Kamakura is a beach town filled with peaceful temples and gardens, adventurous hiking trails and gorgeous views from lush hilltops.
We arrived on a Saturday morning and after having fantastic vegetarian burritos and tacos at a surfer inspired diner on one of the city’s main streets, we dropped our backpack off at our hostel, WeBase Kamakura, grabbed some snacks and sunglasses and headed on a hike through the city to Hasedera Temple.
Hasedera Temple, built in 736AD, is the oldest in the city and is very popular for its gorgeous gardens and 9 metre high statue of the eleven-faced Kannon Bodhisattva, carved from a camphor tree and painted gold. Both the statue and the temple are very impressive, and there is a deck and two sets of stairs you can climb to the left of the temple, that offer stunning views of the city and the surf rolling in from the ocean.
There’s a cave carved into the hillside that houses smaller statues and was super fun for Rowan, and most of the other kids visiting that day, because, well, it’s a cave … and they are the only ones who aren’t ducking their way through the entire time. We also wrote a wish on the inside of an oyster shell and hung it among the hundreds of other similar messages lining a wall on the north side of the complex.
After Hasedera, we walked about 10 minutes north to see the Daibutsu, the Great Buddha of Kamakura. Cast in 1252, the statue is so immense, you can pay 10 yen (about 12 cents) per person, as we did, to climb into the statue along with dozens of other tourists and see how it was constructed. Known for its handsome face, the statue looks very peaceful, sitting in the open air, backed by a forested hillside and with cherry trees out front, which were just starting to blossom and attract endless selfies when we were there.
Next we stopped for an ice cream before beginning the Daibutsu Hiking Course which starts just north of the statue complex. The Course is an uphill battle at this point, with large tree roots to contend with, but it’s also very beautiful, with lots of tall trees and dense shrubs – and more than a few small squirrels. We hiked the Course for about an hour before ending at Zeniarai Benzaiten Ugafuku Shrine, where people come to wash money in the natural spring water for good luck. We liked sitting and listening to the temple’s waterfalls and were thankful for such a beautiful place to rest before the last leg of our journey back to the hostel.

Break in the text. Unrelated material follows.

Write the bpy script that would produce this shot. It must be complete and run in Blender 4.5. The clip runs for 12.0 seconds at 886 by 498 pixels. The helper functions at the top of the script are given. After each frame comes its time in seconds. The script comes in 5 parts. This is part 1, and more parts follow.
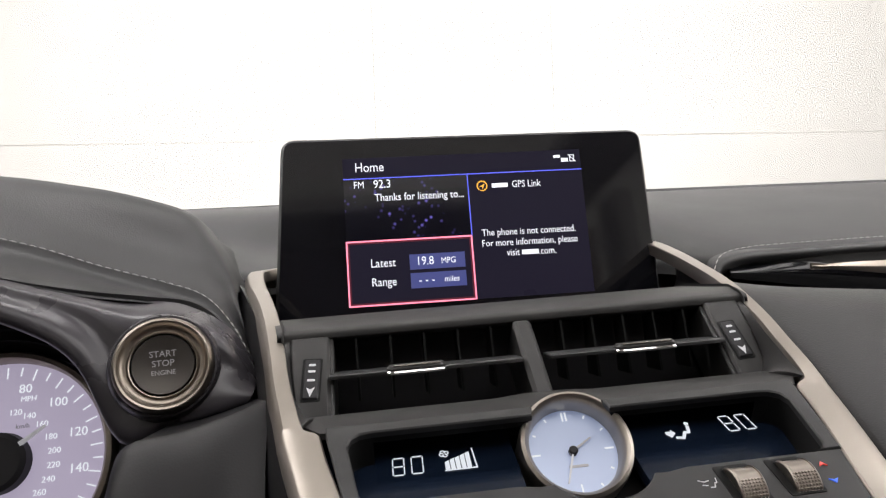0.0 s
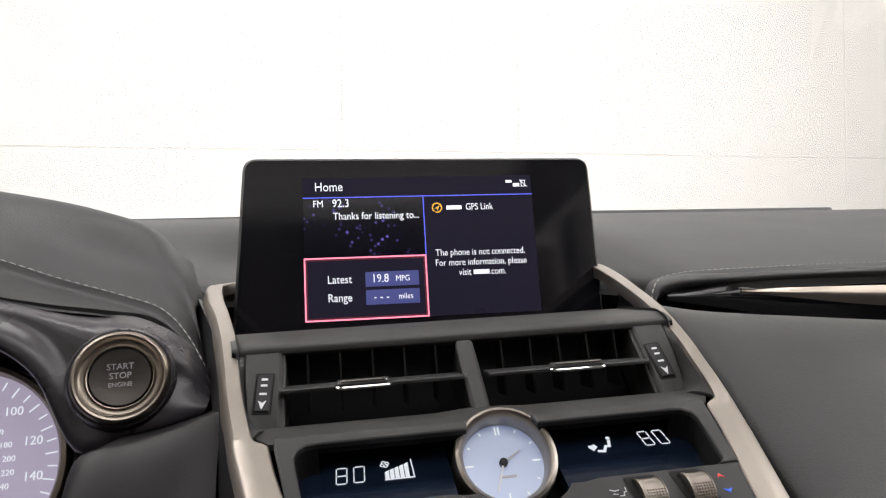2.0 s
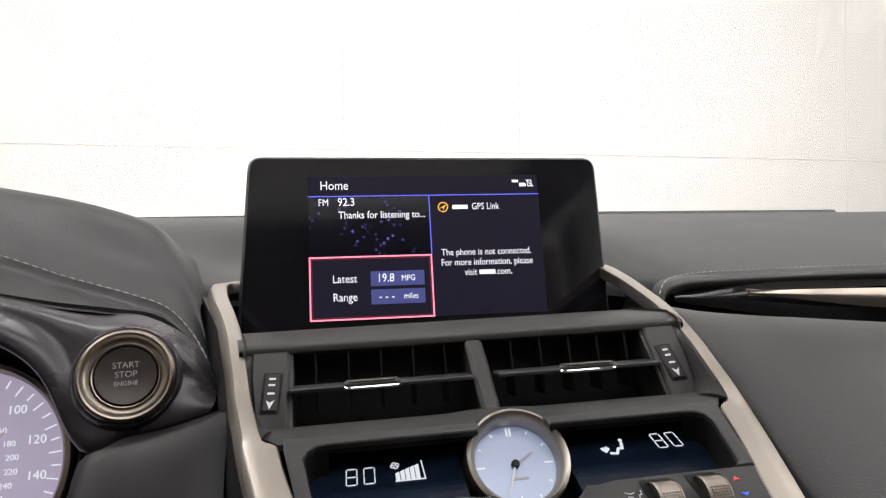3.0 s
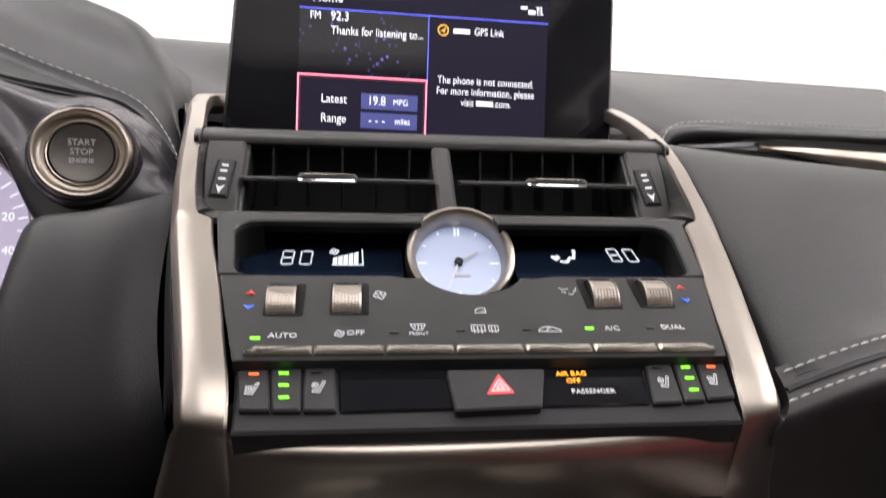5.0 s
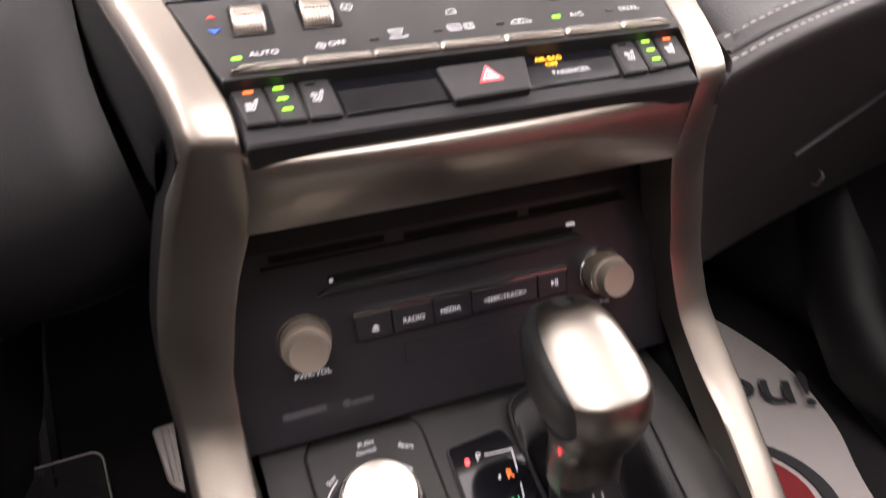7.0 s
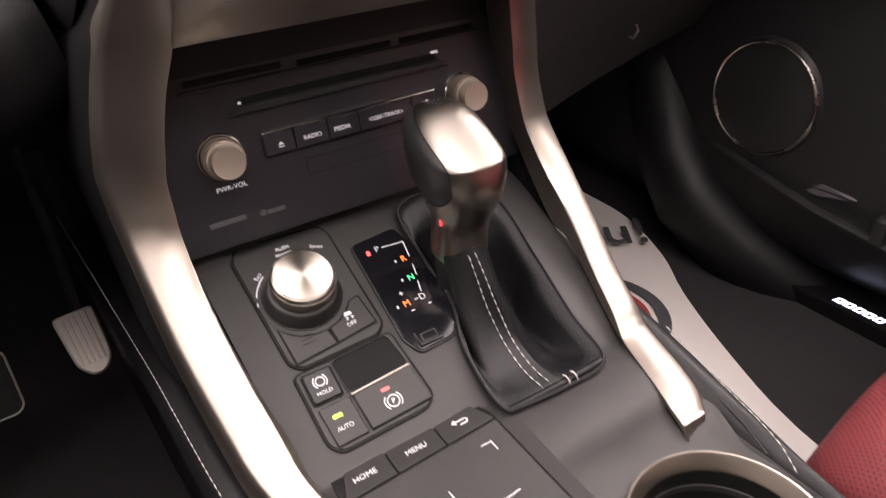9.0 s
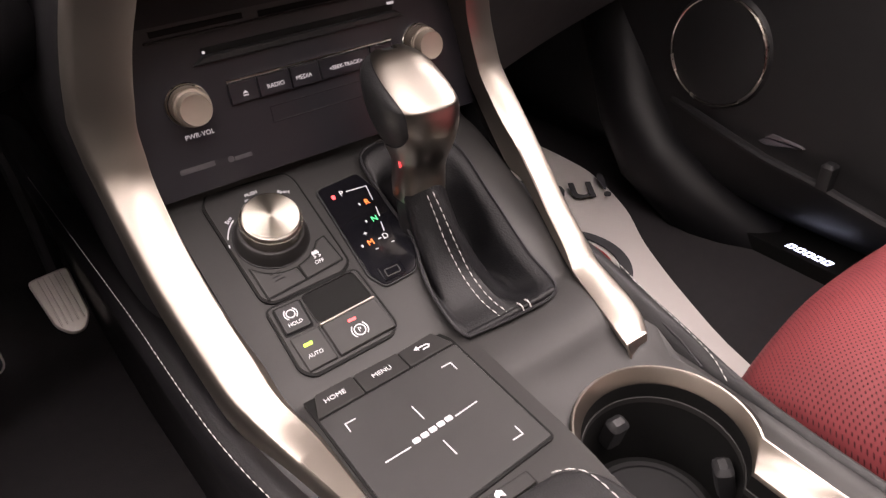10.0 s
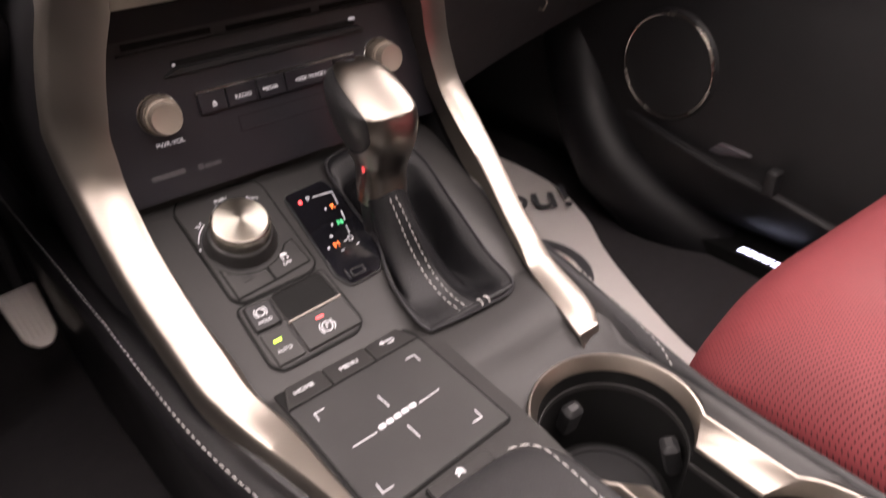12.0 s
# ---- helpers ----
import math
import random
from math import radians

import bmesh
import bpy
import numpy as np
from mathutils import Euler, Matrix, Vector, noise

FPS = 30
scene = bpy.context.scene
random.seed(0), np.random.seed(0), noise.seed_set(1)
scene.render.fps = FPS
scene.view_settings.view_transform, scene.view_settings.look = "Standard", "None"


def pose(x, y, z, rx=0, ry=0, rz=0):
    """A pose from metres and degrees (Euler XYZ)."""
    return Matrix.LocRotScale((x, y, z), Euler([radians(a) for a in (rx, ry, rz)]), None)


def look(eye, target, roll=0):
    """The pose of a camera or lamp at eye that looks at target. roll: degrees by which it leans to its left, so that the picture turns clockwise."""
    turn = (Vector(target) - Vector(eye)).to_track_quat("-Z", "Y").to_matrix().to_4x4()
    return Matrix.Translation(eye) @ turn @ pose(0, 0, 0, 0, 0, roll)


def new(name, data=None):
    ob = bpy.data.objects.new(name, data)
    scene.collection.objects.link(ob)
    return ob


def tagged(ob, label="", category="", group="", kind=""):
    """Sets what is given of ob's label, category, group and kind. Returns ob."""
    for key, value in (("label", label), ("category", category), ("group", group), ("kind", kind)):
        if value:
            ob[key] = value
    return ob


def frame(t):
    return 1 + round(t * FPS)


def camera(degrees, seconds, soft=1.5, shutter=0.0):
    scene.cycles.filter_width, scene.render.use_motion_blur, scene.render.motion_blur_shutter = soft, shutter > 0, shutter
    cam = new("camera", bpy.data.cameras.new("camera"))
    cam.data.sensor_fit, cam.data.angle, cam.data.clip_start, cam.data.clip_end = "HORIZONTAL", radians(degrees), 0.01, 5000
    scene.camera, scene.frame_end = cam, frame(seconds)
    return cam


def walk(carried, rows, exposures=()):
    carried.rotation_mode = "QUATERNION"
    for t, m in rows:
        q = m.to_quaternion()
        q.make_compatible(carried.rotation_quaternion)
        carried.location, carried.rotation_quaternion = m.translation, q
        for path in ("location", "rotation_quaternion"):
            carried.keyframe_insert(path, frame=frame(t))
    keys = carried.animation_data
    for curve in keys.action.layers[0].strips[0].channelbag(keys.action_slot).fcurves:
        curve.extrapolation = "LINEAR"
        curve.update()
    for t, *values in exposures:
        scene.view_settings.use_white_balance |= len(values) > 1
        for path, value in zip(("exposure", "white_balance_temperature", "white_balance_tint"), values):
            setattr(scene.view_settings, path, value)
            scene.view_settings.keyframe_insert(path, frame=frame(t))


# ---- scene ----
cam = camera(67.8, 12.0, soft=1.25, shutter=0.4)
EXPOSURES = [(0, 0.05, 6400, 12), (4.5, 0.05, 6400, 12), (4.9, 0.42, 6400, 14), (5.5, 0.79, 6350, 18), (6.0, 0.86, 6400, 18), (6.5, 0.98, 6500, 19), (7.0, 1.37, 6650, 21), (9.0, 1.47, 6900, 24), (12, 1.47, 6950, 25)]
PATH = [
    (0, (-0.085, -0.019, 0.649), (0.141, 1.964, 0.788), -4.8),
    (0.5, (-0.086, -0.021, 0.649), (0.165, 1.959, 0.772), -4.7),
    (1, (-0.08, -0.037, 0.652), (0.204, 1.938, 0.783), -4.0),
    (1.5, (-0.078, -0.039, 0.652), (0.241, 1.929, 0.8), -4.0),
    (2, (-0.078, -0.047, 0.654), (0.254, 1.918, 0.818), -3.7),
    (2.5, (-0.084, -0.045, 0.654), (0.251, 1.92, 0.821), -3.5),
    (4.3, (-0.067, -0.037, 0.643), (0.256, 1.934, 0.752), -1.4),
    (4.5, (-0.053, -0.037, 0.631), (0.253, 1.939, 0.68), -0.3),
    (5, (-0.044, -0.028, 0.612), (0.193, 1.947, 0.405), 1.3),
    (5.5, (-0.028, -0.022, 0.608), (0.19, 1.935, 0.255), 0.5),
    (6, (-0.03, -0.019, 0.604), (0.179, 1.932, 0.221), 0.6),
    (6.5, (-0.033, -0.018, 0.599), (0.262, 1.894, 0.089), -1.7),
    (7, (-0.091, -0.034, 0.584), (0.472, 1.7, -0.238), -4.1),
    (7.2, (-0.113, -0.046, 0.586), (0.538, 1.62, -0.307), -3.4),
    (8.8, (-0.136, -0.097, 0.571), (0.689, 1.399, -0.469), -3.7),
    (9, (-0.139, -0.109, 0.567), (0.714, 1.355, -0.495), -3.8),
    (9.5, (-0.144, -0.129, 0.567), (0.725, 1.293, -0.54), -4.0),
    (10, (-0.148, -0.14, 0.565), (0.733, 1.246, -0.577), -4.1),
    (10.5, (-0.153, -0.153, 0.565), (0.739, 1.198, -0.609), -4.1),
    (11, (-0.158, -0.163, 0.565), (0.747, 1.154, -0.638), -3.5),
    (11.5, (-0.16, -0.166, 0.565), (0.75, 1.131, -0.655), -3.3),
    (11.9, (-0.156, -0.166, 0.568), (0.774, 1.181, -0.583), -4.2),
    (12, (-0.158, -0.163, 0.568), (0.815, 1.193, -0.534), -3.4),
]
walk(cam, [(t, look(eye, target, roll)) for t, eye, target, roll in PATH], EXPOSURES)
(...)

We had dinner at a vegan friendly restaurant on the beach, Magokoro, which offers hemp infused food and hemp products for sale. The meal was a highlight for our stay in Kamakura, with a beautiful set of 6 or 7 small dishes all served on one large plate, each different and unusual. We also loved listening to a great band practice before their set that evening, Delicious Grapefruits Moon, and although we couldn’t stay for the performance, we were happy to help the band with a donation – and we hope to download their first album, Ua a la. They were wonderful.
The next day, we took a 8-minute bus to Kamakura-gu, where we visited a small shrine before heading to Zuisen-ji temple, nestled into the top of a hillside. It has lovely gardens, and curious caves carved into the rock at the back of the complex, including bridges and stairs for access, though they were closed to tourists. Then we joined the Tenen Hiking Trail, where we walked for 2 km, mostly uphill, before heading back down through gorgeous ferns and shrubs, tall thin trees and a glistening stream, to come back to the shrine at a Kamakura-gu.
Next we visited Hokokuji temple, where in addition to a beautiful temple and garden, there is a small bamboo grove, with impossibly tall bamboo trees and a thin path that meanders through them. We walked behind three young women dressed as geishas, who were incredibly beautiful and giggly.
After hours of hiking and temple viewing we headed back to Copen Local Base Kamakura for more burritos and beer before catching the late afternoon train back to Tokyo. And just like locals, Rowan and I dozed as the train swayed along the tracks, warmed by the setting sun, with views of Mount Fuji dancing through our dreams.